THE EXERCISE
Take the lines from the head of the listing through the one bearing "return p + Vector((0.48, 0, 0.87)) * off" and copy them exactly, leaving every picture out.
───
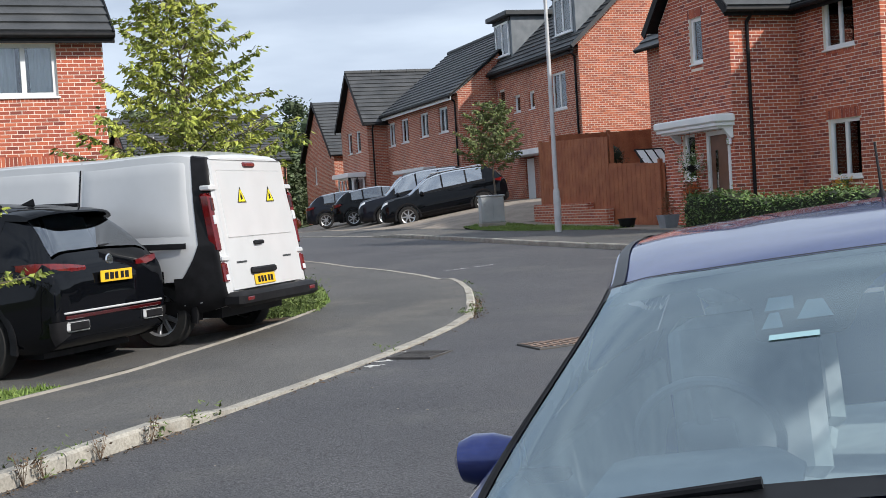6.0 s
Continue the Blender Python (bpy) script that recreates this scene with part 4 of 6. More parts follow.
SUVS = [(-2.25, 0.45, 0.70, 0.72, 0.66, 0.76, 0.58), (-2.22, 0.36, 0.87, 0.95, 0.84, 1.02, 0.72), (-2.12, 0.30, 0.90, 1.08, 0.87, 1.17, 0.74), (-1.70, 0.26, 0.92, 1.08, 0.875, 1.56, 0.58), (-1.1, 0.24, 0.925, 1.07, 0.88, 1.645, 0.62), (-0.5, 0.24, 0.925, 1.05, 0.88, 1.675, 0.63), (0.0, 0.24, 0.925, 1.04, 0.88, 1.66, 0.63), (0.45, 0.24, 0.925, 1.03, 0.88, 1.57, 0.61, 0.08), (1.2, 0.25, 0.92, 1.04, 0.84, 1.10, 0.76, 0.12), (1.75, 0.26, 0.915, 1.0, 0.83, 1.07, 0.66, 0.05), (2.12, 0.28, 0.88, 0.92, 0.79, 0.99, 0.60), (2.27, 0.34, 0.74, 0.72, 0.66, 0.80, 0.50)]


def on_screen(b, u, s, off=0.0):
    """A point of the windscreen: s runs from -1 to 1 across, bowed smoothly."""
    e, c = b._at(u, 7), b._at(u, 10)
    k = abs(s)
    p = Vector((c.x + (e.x - c.x) * k * k, e.y * s, c.z - 0.02 * k * k - (c.z - e.z - 0.02) * k ** 6))
    return p + Vector((0.48, 0, 0.87)) * off


def screen_sheet(b, u0, u1, s0, s1, off, nu=24, ns=40):
    g = Shape()
    return g.grid([[on_screen(b, u0 + (u1 - u0) * i / nu, s1 + (s0 - s1) * j / ns, off) for j in range(ns + 1)] for i in range(nu + 1)])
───
RESULT
6.0 s
Continue the Blender Python (bpy) script that recreates this scene with part 4 of 6. More parts follow.
SUVS = [(-2.25, 0.45, 0.70, 0.72, 0.66, 0.76, 0.58), (-2.22, 0.36, 0.87, 0.95, 0.84, 1.02, 0.72), (-2.12, 0.30, 0.90, 1.08, 0.87, 1.17, 0.74), (-1.70, 0.26, 0.92, 1.08, 0.875, 1.56, 0.58), (-1.1, 0.24, 0.925, 1.07, 0.88, 1.645, 0.62), (-0.5, 0.24, 0.925, 1.05, 0.88, 1.675, 0.63), (0.0, 0.24, 0.925, 1.04, 0.88, 1.66, 0.63), (0.45, 0.24, 0.925, 1.03, 0.88, 1.57, 0.61, 0.08), (1.2, 0.25, 0.92, 1.04, 0.84, 1.10, 0.76, 0.12), (1.75, 0.26, 0.915, 1.0, 0.83, 1.07, 0.66, 0.05), (2.12, 0.28, 0.88, 0.92, 0.79, 0.99, 0.60), (2.27, 0.34, 0.74, 0.72, 0.66, 0.80, 0.50)]


def on_screen(b, u, s, off=0.0):
    """A point of the windscreen: s runs from -1 to 1 across, bowed smoothly."""
    e, c = b._at(u, 7), b._at(u, 10)
    k = abs(s)
    p = Vector((c.x + (e.x - c.x) * k * k, e.y * s, c.z - 0.02 * k * k - (c.z - e.z - 0.02) * k ** 6))
    return p + Vector((0.48, 0, 0.87)) * off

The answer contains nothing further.